The bad math that keeps coming back: save 4 000 $ doing your own plumbing, then pay 8 000 $ six months later to fix the water damage in the floor below. Keep DIY for the visible finishing layer (paint, assembly, simple tile) and hand the mechanical guts to people who do it every day. The time you save is bigger than the money you would have spent.
Frequently Asked Questions
How much does a kitchen renovation cost in Quebec?
A modest refresh (cabinets, counters, paint) starts around 15 000 $ to 25 000 $. A full redesign with plumbing relocation, premium appliances, and a custom island lands between 50 000 $ and 90 000 $. The main cost driver is how far the water and electrical supplies have to move, not the floor area.
How long does a kitchen renovation take?
Plan for 4 to 8 weeks on a standard reno, 10 to 14 weeks on a full redesign that moves walls or layout. Custom cabinets have a 6 to 12 week lead time, so planning typically starts 3 months before any demolition.
Do I need a permit to renovate a kitchen?

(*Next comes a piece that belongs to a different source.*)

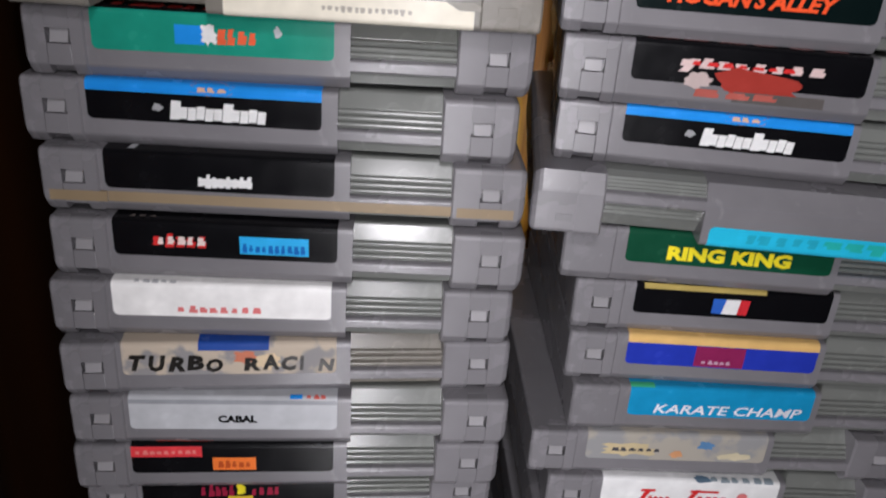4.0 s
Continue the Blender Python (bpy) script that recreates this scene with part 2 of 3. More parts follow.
def shell_mesh(steep=False, plain=False):
    """The moulded body in one piece: two ears with their slots, the label bed, and the bed of the grip."""
    SLOPE[0] = 4.6 if steep else 2.6
    slot = 0.3 if steep else 3.0
    ear = [(-1.25, outline(1.5, 2.2, 1.2)), (-0.8, outline(0.6, 1.2, 0.4)), (0.3, outline(0, 0.3, 0)), (1.3, outline(0)), (4.9, outline(0)),
           (4.9, outline(slot)), (10.6, outline(slot)), (10.6, outline(0))]
    left = [(0.3 * x, p) if x < 0 else (x, p) for x, p in (ear[:5] if plain else ear)] + [(13.6, outline(0)), (14.0, outline(0.6)), (76.2, outline(0.6))]
    bed = [(76.2, outline(9.7, 0.5, 0.9)), (102.2, outline(9.7, 0.5, 0.9))]
    right = [(102.2, outline(0.6)), (102.7, outline(0))] + [(120 - x, p) for x, p in reversed(ear)]
    bm = bmesh.new()
    run(bm, left + bed + right)
    bmesh.ops.recalc_face_normals(bm, faces=bm.faces)
    me = bpy.data.meshes.new("shell")
    bm.to_mesh(me)
    bm.free()
    return me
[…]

Yes whenever you modify main plumbing, the main electrical panel, a partition wall, or any opening (door, window, doorway between rooms). Replacing cabinets without touching structure or services usually doesn't require one. Check with your municipality before starting, since rules vary across cities.
What's the resale return on a renovated kitchen?

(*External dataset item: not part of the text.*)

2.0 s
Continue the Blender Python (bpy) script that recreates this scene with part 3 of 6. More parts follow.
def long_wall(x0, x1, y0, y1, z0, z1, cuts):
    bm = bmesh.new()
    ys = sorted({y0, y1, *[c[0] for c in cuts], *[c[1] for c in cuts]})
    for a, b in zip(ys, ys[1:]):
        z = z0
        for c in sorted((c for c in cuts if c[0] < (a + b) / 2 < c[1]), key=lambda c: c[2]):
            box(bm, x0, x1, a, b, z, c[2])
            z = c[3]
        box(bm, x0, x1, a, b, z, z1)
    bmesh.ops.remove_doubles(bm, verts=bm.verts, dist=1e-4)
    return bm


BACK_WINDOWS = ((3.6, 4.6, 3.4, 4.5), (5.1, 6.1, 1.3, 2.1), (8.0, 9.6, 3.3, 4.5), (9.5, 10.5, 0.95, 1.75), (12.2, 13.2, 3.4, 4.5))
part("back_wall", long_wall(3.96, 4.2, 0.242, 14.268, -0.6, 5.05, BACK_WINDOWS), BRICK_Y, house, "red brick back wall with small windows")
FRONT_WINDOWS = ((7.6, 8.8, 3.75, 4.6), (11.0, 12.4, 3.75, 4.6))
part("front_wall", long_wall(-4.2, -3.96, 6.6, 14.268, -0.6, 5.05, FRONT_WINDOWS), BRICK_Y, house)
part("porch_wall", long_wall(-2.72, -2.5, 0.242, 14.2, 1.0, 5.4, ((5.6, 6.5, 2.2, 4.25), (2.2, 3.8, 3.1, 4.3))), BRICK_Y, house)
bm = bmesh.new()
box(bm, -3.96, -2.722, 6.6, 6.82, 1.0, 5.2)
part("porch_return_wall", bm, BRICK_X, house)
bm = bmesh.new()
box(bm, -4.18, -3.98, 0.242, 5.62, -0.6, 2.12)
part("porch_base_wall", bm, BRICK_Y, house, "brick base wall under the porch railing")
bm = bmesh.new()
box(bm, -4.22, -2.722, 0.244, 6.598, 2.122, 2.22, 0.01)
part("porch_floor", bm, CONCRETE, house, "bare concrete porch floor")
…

A well-executed kitchen recovers 60 to 80 percent of its cost at resale if the home sits in the right price range for the neighbourhood. Drop 100 000 $ into a kitchen in an area where homes sell for 400 000 $, and the return collapses. Aim for a kitchen consistent with the rest of the property rather than a showroom.
Can you live in the house during the renovation?
Yes, but it's demanding. For 2 to 4 weeks you have no sink and no stove, you microwave or use a portable burner, you wash dishes in the bathroom. For a full redesign that runs past 6 weeks, many families move temporarily to family or a nearby short-term rental.